[DATA SECTION]
☆ ☆ ☆ ☆ ☆ ☆ ☆
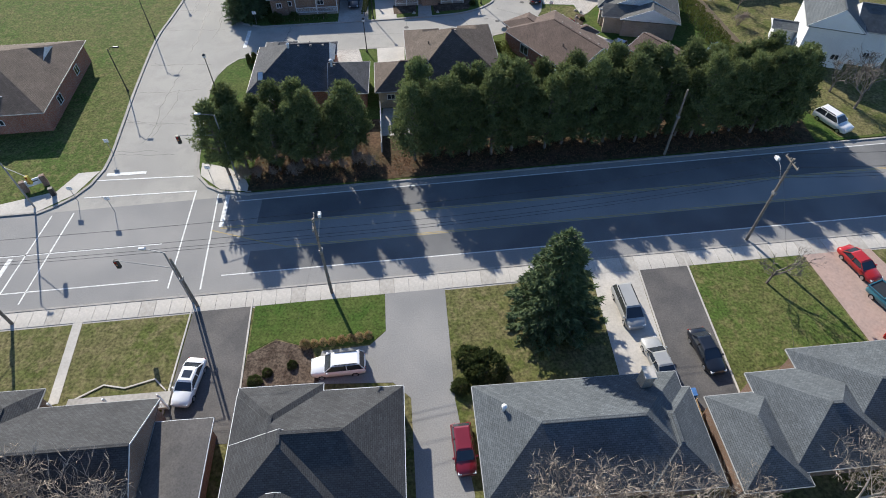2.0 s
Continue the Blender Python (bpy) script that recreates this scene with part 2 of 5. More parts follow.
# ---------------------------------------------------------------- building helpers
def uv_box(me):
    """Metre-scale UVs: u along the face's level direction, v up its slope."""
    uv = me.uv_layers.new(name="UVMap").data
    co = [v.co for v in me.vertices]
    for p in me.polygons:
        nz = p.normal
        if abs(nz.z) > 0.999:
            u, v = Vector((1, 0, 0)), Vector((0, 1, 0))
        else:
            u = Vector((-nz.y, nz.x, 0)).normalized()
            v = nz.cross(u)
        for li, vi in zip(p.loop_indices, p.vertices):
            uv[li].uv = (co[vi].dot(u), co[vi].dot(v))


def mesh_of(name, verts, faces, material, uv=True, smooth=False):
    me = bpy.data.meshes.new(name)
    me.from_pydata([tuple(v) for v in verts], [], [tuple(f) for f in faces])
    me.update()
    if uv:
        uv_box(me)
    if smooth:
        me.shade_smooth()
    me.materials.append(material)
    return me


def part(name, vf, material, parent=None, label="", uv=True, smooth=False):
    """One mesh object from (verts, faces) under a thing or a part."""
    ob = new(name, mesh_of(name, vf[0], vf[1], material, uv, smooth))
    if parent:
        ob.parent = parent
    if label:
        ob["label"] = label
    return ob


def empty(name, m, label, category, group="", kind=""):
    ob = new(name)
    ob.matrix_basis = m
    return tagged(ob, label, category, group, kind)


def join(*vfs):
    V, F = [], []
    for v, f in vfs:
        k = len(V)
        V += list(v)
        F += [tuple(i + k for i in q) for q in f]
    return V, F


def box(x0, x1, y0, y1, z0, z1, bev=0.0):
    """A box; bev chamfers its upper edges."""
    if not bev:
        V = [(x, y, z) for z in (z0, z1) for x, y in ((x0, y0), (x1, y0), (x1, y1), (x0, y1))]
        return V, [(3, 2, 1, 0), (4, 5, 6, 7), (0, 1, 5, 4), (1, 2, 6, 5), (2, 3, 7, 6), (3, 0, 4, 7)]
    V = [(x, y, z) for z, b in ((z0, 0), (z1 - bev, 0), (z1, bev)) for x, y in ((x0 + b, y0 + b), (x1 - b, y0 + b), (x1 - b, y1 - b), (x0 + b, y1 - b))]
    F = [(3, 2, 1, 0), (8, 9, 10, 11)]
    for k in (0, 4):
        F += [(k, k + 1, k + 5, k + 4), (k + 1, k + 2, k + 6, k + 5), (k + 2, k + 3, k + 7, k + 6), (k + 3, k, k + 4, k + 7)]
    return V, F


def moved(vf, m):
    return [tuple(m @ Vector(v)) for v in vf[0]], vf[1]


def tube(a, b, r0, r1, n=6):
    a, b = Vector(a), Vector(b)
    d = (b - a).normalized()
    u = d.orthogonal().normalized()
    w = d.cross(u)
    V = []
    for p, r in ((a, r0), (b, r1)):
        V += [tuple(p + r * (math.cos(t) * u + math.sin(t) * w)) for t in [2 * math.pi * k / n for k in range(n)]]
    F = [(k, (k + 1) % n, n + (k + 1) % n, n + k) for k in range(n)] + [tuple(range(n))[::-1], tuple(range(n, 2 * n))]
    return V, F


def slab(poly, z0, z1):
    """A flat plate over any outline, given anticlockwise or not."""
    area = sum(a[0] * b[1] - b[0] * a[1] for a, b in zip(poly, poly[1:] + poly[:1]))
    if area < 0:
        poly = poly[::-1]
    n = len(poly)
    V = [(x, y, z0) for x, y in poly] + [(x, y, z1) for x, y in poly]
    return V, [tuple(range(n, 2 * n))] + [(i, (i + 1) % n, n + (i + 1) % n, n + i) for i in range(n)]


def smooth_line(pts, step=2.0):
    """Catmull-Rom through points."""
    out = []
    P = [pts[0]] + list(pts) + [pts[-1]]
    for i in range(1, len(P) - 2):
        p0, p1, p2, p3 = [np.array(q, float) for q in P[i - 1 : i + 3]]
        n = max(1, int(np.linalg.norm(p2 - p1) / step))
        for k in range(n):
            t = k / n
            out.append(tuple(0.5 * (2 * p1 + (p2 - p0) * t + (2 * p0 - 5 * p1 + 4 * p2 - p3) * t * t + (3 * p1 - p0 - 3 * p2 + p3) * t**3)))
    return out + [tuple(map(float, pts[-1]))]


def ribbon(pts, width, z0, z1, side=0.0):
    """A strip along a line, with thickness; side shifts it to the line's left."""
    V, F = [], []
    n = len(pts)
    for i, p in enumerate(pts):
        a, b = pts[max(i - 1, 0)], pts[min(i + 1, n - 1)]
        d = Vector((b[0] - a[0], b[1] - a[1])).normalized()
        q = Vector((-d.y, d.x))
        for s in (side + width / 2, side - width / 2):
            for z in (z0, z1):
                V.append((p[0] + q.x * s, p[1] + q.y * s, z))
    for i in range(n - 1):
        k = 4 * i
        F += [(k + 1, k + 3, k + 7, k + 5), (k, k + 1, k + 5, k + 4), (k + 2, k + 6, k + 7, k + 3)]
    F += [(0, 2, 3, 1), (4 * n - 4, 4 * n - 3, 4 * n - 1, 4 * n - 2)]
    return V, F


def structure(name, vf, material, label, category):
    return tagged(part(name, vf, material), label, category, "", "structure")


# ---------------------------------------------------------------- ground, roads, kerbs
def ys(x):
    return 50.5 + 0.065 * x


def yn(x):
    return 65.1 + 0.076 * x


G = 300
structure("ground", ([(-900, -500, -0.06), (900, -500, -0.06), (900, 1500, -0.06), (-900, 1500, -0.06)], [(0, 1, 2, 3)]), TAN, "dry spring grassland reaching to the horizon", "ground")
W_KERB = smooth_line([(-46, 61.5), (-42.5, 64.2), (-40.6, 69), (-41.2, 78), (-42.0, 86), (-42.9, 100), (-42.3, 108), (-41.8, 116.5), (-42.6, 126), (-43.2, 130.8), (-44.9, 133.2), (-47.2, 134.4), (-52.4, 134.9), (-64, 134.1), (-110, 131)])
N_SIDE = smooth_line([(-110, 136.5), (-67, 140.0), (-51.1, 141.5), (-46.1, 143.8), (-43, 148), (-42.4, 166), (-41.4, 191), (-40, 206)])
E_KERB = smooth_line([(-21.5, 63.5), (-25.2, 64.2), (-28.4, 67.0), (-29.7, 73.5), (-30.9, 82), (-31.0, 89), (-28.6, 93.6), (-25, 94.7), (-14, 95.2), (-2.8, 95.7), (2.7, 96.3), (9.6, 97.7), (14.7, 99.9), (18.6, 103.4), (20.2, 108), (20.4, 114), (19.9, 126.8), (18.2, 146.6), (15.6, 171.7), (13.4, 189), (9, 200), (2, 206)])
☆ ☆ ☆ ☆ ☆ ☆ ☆
[EXERCISE DIRECTIONS] Output each line exactly; omit every picture.

[OUTPUT FOR THIS TASK]
2.0 s
Continue the Blender Python (bpy) script that recreates this scene with part 2 of 5. More parts follow.
# ---------------------------------------------------------------- building helpers
def uv_box(me):
    """Metre-scale UVs: u along the face's level direction, v up its slope."""
    uv = me.uv_layers.new(name="UVMap").data
    co = [v.co for v in me.vertices]
    for p in me.polygons:
        nz = p.normal
        if abs(nz.z) > 0.999:
            u, v = Vector((1, 0, 0)), Vector((0, 1, 0))
        else:
            u = Vector((-nz.y, nz.x, 0)).normalized()
            v = nz.cross(u)
        for li, vi in zip(p.loop_indices, p.vertices):
            uv[li].uv = (co[vi].dot(u), co[vi].dot(v))


def mesh_of(name, verts, faces, material, uv=True, smooth=False):
    me = bpy.data.meshes.new(name)
    me.from_pydata([tuple(v) for v in verts], [], [tuple(f) for f in faces])
    me.update()
    if uv:
        uv_box(me)
    if smooth:
        me.shade_smooth()
    me.materials.append(material)
    return me


def part(name, vf, material, parent=None, label="", uv=True, smooth=False):
    """One mesh object from (verts, faces) under a thing or a part."""
    ob = new(name, mesh_of(name, vf[0], vf[1], material, uv, smooth))
    if parent:
        ob.parent = parent
    if label:
        ob["label"] = label
    return ob


def empty(name, m, label, category, group="", kind=""):
    ob = new(name)
    ob.matrix_basis = m
    return tagged(ob, label, category, group, kind)


def join(*vfs):
    V, F = [], []
    for v, f in vfs:
        k = len(V)
        V += list(v)
        F += [tuple(i + k for i in q) for q in f]
    return V, F


def box(x0, x1, y0, y1, z0, z1, bev=0.0):
    """A box; bev chamfers its upper edges."""
    if not bev:
        V = [(x, y, z) for z in (z0, z1) for x, y in ((x0, y0), (x1, y0), (x1, y1), (x0, y1))]
        return V, [(3, 2, 1, 0), (4, 5, 6, 7), (0, 1, 5, 4), (1, 2, 6, 5), (2, 3, 7, 6), (3, 0, 4, 7)]
    V = [(x, y, z) for z, b in ((z0, 0), (z1 - bev, 0), (z1, bev)) for x, y in ((x0 + b, y0 + b), (x1 - b, y0 + b), (x1 - b, y1 - b), (x0 + b, y1 - b))]
    F = [(3, 2, 1, 0), (8, 9, 10, 11)]
    for k in (0, 4):
        F += [(k, k + 1, k + 5, k + 4), (k + 1, k + 2, k + 6, k + 5), (k + 2, k + 3, k + 7, k + 6), (k + 3, k, k + 4, k + 7)]
    return V, F


def moved(vf, m):
    return [tuple(m @ Vector(v)) for v in vf[0]], vf[1]


def tube(a, b, r0, r1, n=6):
    a, b = Vector(a), Vector(b)
    d = (b - a).normalized()
    u = d.orthogonal().normalized()
    w = d.cross(u)
    V = []
    for p, r in ((a, r0), (b, r1)):
        V += [tuple(p + r * (math.cos(t) * u + math.sin(t) * w)) for t in [2 * math.pi * k / n for k in range(n)]]
    F = [(k, (k + 1) % n, n + (k + 1) % n, n + k) for k in range(n)] + [tuple(range(n))[::-1], tuple(range(n, 2 * n))]
    return V, F


def slab(poly, z0, z1):
    """A flat plate over any outline, given anticlockwise or not."""
    area = sum(a[0] * b[1] - b[0] * a[1] for a, b in zip(poly, poly[1:] + poly[:1]))
    if area < 0:
        poly = poly[::-1]
    n = len(poly)
    V = [(x, y, z0) for x, y in poly] + [(x, y, z1) for x, y in poly]
    return V, [tuple(range(n, 2 * n))] + [(i, (i + 1) % n, n + (i + 1) % n, n + i) for i in range(n)]


def smooth_line(pts, step=2.0):
    """Catmull-Rom through points."""
    out = []
    P = [pts[0]] + list(pts) + [pts[-1]]
    for i in range(1, len(P) - 2):
        p0, p1, p2, p3 = [np.array(q, float) for q in P[i - 1 : i + 3]]
        n = max(1, int(np.linalg.norm(p2 - p1) / step))
        for k in range(n):
            t = k / n
            out.append(tuple(0.5 * (2 * p1 + (p2 - p0) * t + (2 * p0 - 5 * p1 + 4 * p2 - p3) * t * t + (3 * p1 - p0 - 3 * p2 + p3) * t**3)))
    return out + [tuple(map(float, pts[-1]))]


def ribbon(pts, width, z0, z1, side=0.0):
    """A strip along a line, with thickness; side shifts it to the line's left."""
    V, F = [], []
    n = len(pts)
    for i, p in enumerate(pts):
        a, b = pts[max(i - 1, 0)], pts[min(i + 1, n - 1)]
        d = Vector((b[0] - a[0], b[1] - a[1])).normalized()
        q = Vector((-d.y, d.x))
        for s in (side + width / 2, side - width / 2):
            for z in (z0, z1):
                V.append((p[0] + q.x * s, p[1] + q.y * s, z))
    for i in range(n - 1):
        k = 4 * i
        F += [(k + 1, k + 3, k + 7, k + 5), (k, k + 1, k + 5, k + 4), (k + 2, k + 6, k + 7, k + 3)]
    F += [(0, 2, 3, 1), (4 * n - 4, 4 * n - 3, 4 * n - 1, 4 * n - 2)]
    return V, F


def structure(name, vf, material, label, category):
    return tagged(part(name, vf, material), label, category, "", "structure")


# ---------------------------------------------------------------- ground, roads, kerbs
def ys(x):
    return 50.5 + 0.065 * x


def yn(x):
    return 65.1 + 0.076 * x


G = 300
structure("ground", ([(-900, -500, -0.06), (900, -500, -0.06), (900, 1500, -0.06), (-900, 1500, -0.06)], [(0, 1, 2, 3)]), TAN, "dry spring grassland reaching to the horizon", "ground")
W_KERB = smooth_line([(-46, 61.5), (-42.5, 64.2), (-40.6, 69), (-41.2, 78), (-42.0, 86), (-42.9, 100), (-42.3, 108), (-41.8, 116.5), (-42.6, 126), (-43.2, 130.8), (-44.9, 133.2), (-47.2, 134.4), (-52.4, 134.9), (-64, 134.1), (-110, 131)])
N_SIDE = smooth_line([(-110, 136.5), (-67, 140.0), (-51.1, 141.5), (-46.1, 143.8), (-43, 148), (-42.4, 166), (-41.4, 191), (-40, 206)])
E_KERB = smooth_line([(-21.5, 63.5), (-25.2, 64.2), (-28.4, 67.0), (-29.7, 73.5), (-30.9, 82), (-31.0, 89), (-28.6, 93.6), (-25, 94.7), (-14, 95.2), (-2.8, 95.7), (2.7, 96.3), (9.6, 97.7), (14.7, 99.9), (18.6, 103.4), (20.2, 108), (20.4, 114), (19.9, 126.8), (18.2, 146.6), (15.6, 171.7), (13.4, 189), (9, 200), (2, 206)])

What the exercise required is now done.